The French actor and director has presented to the press Hold Me Tight, one of the gems of the New Waves section


Seville, 12th November 2020.- A highly acclaimed interpreter for filmmakers such as Roman Polanski (Venus in Fur), Bertrand Bonello (On Guard), Eugène Green (The Brigde of Arts, The Signs, The Son of Joseph), Alain Resnais (Wild Grass, You Ain’t Seen Nothing Yet), Julian Schnabel (The Diving Bell and the Butterfly), Tsai Ming-liang (Face), Wes Anderson (The French Dispatch, The Grand Budapest Hotel) and Steven Spielberg (Munich). A fetish actor for Arnaud Desplechin (A Christmas Carol, My Golden Days, Ismael’s Ghosts, among others). He even played the perfidious villain in a James Bond film (Quantum of Solace).

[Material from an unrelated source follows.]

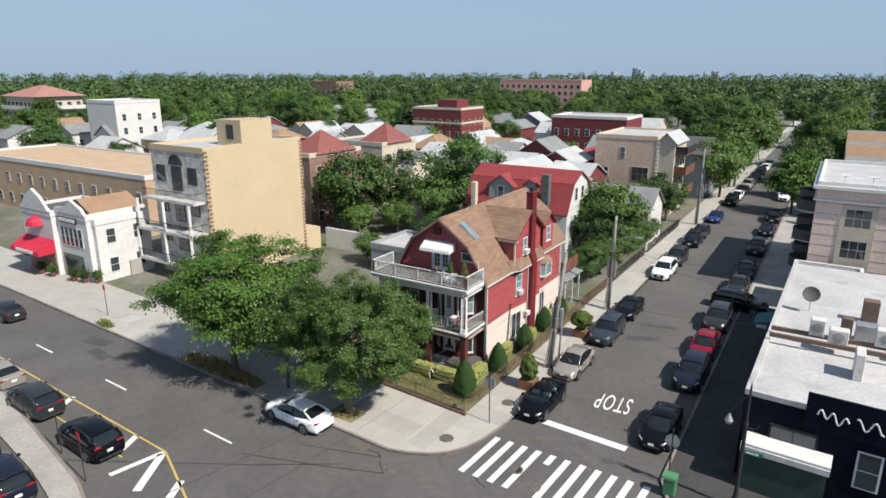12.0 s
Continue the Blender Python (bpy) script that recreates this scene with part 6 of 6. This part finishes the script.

Winner of three César awards, Mathieu Amalric's acting career speaks for itself, as well as his parallel career as a director.

He debuted with Mange ta soupe (1997), has made several short films, with On Tour (2010) he won Best Director and the Fipresci award at Cannes. And with Barbara (2017) he won the Giraldillo de Plata award for his direction at the Seville Festival. Now he returns to Seville with Hold Me Tight, which is about a woman who apparently abandons her husband and children. Vicky Krieps, unforgettable in Phantom Thread by Paul Thomas Anderson, and whom we saw this summer in M. Night Shyamalan's Time. She is the star of a film that, in Amalric's hands, becomes a puzzle that plays with temporality, with the inner voice of the main character in her emotional crisis and with the fundamental clash between reality and the imagination.

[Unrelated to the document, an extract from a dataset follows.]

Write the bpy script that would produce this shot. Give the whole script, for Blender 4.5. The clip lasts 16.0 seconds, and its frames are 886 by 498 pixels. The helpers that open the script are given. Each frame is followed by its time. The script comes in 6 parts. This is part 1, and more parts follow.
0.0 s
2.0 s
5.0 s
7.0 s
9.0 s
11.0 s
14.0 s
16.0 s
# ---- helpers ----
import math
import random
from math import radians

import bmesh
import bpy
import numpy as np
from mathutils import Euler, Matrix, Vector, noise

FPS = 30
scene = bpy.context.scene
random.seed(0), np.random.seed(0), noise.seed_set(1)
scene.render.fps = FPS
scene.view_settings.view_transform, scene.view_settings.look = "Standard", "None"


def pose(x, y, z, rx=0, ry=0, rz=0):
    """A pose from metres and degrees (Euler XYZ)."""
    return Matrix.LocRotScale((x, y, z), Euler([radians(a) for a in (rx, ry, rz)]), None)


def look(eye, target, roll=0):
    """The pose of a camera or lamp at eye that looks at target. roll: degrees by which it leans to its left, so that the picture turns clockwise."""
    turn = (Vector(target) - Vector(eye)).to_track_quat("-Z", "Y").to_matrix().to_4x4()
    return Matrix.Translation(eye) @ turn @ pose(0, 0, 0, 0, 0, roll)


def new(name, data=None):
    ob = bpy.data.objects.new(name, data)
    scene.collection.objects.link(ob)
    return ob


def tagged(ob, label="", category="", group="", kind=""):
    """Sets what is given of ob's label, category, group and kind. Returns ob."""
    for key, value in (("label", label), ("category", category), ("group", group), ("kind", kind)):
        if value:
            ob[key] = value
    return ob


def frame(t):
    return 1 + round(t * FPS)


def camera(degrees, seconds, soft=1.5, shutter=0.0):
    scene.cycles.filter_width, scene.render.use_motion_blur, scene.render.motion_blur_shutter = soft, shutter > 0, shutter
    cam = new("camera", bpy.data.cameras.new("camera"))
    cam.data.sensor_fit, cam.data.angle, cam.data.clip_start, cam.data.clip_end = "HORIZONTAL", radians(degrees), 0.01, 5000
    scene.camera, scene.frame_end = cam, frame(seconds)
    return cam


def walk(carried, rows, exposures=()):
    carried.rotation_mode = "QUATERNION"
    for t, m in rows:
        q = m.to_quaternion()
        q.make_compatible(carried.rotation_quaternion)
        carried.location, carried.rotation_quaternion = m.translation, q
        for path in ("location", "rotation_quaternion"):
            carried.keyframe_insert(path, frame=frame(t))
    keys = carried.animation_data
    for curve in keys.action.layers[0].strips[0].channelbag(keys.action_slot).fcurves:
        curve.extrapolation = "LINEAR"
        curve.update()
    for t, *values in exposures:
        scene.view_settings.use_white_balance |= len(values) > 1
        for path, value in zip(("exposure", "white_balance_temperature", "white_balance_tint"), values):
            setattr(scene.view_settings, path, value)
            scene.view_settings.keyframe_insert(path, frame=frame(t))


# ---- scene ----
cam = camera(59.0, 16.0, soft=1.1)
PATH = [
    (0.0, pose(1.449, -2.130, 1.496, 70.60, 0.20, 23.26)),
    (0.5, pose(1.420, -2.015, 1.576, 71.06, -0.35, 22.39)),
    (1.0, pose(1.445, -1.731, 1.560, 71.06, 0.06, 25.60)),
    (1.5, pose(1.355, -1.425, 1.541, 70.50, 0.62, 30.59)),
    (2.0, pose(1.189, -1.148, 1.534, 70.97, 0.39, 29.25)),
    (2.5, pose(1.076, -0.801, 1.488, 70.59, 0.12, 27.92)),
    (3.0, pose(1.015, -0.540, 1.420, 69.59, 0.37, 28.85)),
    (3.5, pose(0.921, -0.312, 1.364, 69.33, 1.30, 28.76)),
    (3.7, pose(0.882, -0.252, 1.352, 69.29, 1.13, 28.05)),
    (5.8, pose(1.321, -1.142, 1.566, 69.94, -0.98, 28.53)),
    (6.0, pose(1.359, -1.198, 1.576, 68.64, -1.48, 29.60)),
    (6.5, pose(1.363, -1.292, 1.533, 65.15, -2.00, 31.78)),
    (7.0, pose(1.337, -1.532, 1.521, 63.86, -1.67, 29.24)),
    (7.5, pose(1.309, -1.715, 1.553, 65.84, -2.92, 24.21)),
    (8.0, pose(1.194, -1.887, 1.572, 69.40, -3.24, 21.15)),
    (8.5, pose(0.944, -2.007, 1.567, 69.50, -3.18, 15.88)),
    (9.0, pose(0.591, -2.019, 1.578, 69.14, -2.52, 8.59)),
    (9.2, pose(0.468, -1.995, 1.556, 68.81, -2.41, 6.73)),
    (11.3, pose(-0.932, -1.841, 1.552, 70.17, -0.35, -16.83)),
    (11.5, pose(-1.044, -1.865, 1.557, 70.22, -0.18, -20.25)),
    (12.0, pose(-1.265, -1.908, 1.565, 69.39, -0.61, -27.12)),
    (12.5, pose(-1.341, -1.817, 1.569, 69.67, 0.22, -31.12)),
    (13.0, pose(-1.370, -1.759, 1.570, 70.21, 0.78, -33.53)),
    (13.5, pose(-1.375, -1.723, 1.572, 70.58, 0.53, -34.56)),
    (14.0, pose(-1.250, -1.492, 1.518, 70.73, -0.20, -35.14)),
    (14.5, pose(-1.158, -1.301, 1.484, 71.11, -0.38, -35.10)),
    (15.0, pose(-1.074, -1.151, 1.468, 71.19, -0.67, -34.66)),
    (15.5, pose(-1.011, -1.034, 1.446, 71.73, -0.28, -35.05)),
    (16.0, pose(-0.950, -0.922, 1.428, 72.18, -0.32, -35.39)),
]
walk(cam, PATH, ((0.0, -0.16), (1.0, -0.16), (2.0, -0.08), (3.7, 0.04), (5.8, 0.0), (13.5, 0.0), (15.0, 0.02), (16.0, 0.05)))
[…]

Accompanied at the press conference by actor Arieh Worthalter, Mathieu Amalric began by talking about the conception of Hold Me Tight. ‘We started from a text by Claudine Galea, Je reviens de loin, which doesn't look very much like the idea of a play that we usually have. It is a set of thoughts, of monologues, one of the characters only expresses himself through poems... The book made me cry. There is something, a gesture of the main character, who says to herself: It is me who left. Something about this supposed escape is bordering on madness. And then there is what is provoked by the absence of this woman in her family. Crying didn't immediately make me think that there was a film in the book, but it had provoked something in me.’

Arieh Worthalter, the film's male lead, spoke of Amalric’s very free and unconventional way of working: ‘Mathieu is not at all controlling. He knows what he wants to do and what he wants to tell, but he leaves you a lot of room to improvise. We always know where we are and we can bring aspects to our character. Mathieu tends to change scenes every day, he brings new things every morning, but we don't talk about them too much, he lets things happen during the shoot. It's a process that flows, perhaps more dangerous than other types of filming, but very interesting.’

On this living and changing process, with the script being rewritten every day, the filmmaker commented, ‘There is a lot of previous work, tons of written notes, and it is very interesting to take it as a starting point until we reach something that can be shared with the actors and the rest of the team. In addition, I know many of the technicians, the cameraperson, the sound engineer for more than twenty years and they all shared with me before the exact chronology of the story we are going to tell, so, no matter how many changes we propose, we always know what we are shooting. The important thing is to find the right device to create a working environment where things happen, where ideas emerge and make the process more lively and exciting for everyone.’